Еще один момент состоит в том, что теоретически это открывает нам возможность для расширенного инвестиционного сотрудничества. По итогам этих переговоров был создан, фонд развития Дальнего Востока (правда, небольшой). Наконец, для России это была сама по себе очень важная площадка для озвучивания своих позиций.
— Стыкуется ли китайский проект с ЕАЭС?
— Надо начать с того, что между ними есть реальные противоречия, потому что ряд стран, состоящих в ЕАЭС, одновременно участвуют и в проекте «Один пояс — один путь». Это, на мой взгляд, противоречие очевидное. Второй момент состоит в том, что РФ предлагает совместно использовать транспортные магистрали не только для перевозки китайских товаров в Европу по территориям стран, входящих в ЕАЭС, но и для поставок товаров из ЕАЭС в Китай.
— А китайцы согласны?
— Китайцы пока на это не реагируют. Это одна из проблем — китайцы не то чтобы не поддерживают эти предложения, а просто не слышат их.

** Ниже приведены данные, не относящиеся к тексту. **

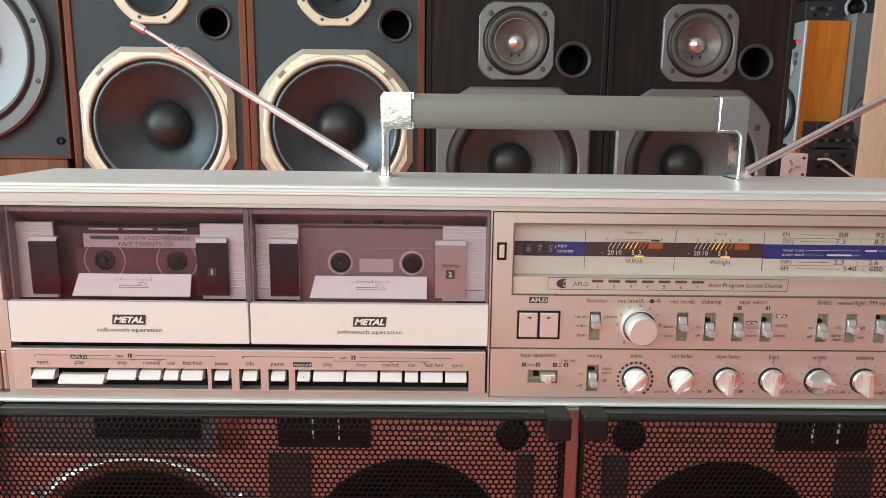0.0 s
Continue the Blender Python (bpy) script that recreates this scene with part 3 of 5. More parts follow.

— Чем «Один пояс» привлекает Белоруссию, президент которой Александр Лукашенко пытается наладить прямые отношения с Китаем? Не получится ли, что отдельные страны ЕАЭС будут участвовать в этом проекте с Китаем не блоком, а напрямую?
— Это уже происходит. Расширенные контакты Белоруссии с КНР начались еще в 2013-14 годах. Китай в Белоруссии уже выступает инвестором серьезных международных проектов. Так что и это противоречие — очевидное. Но пока интересы России и Китая в Белоруссии не пересекаются. Москва — энергетический партнер Минска. Нам просто надо помнить, что РФ не может являться его эксклюзивным партнером, и у стран, подобных Белоруссии, здесь есть довольно широкий выбор.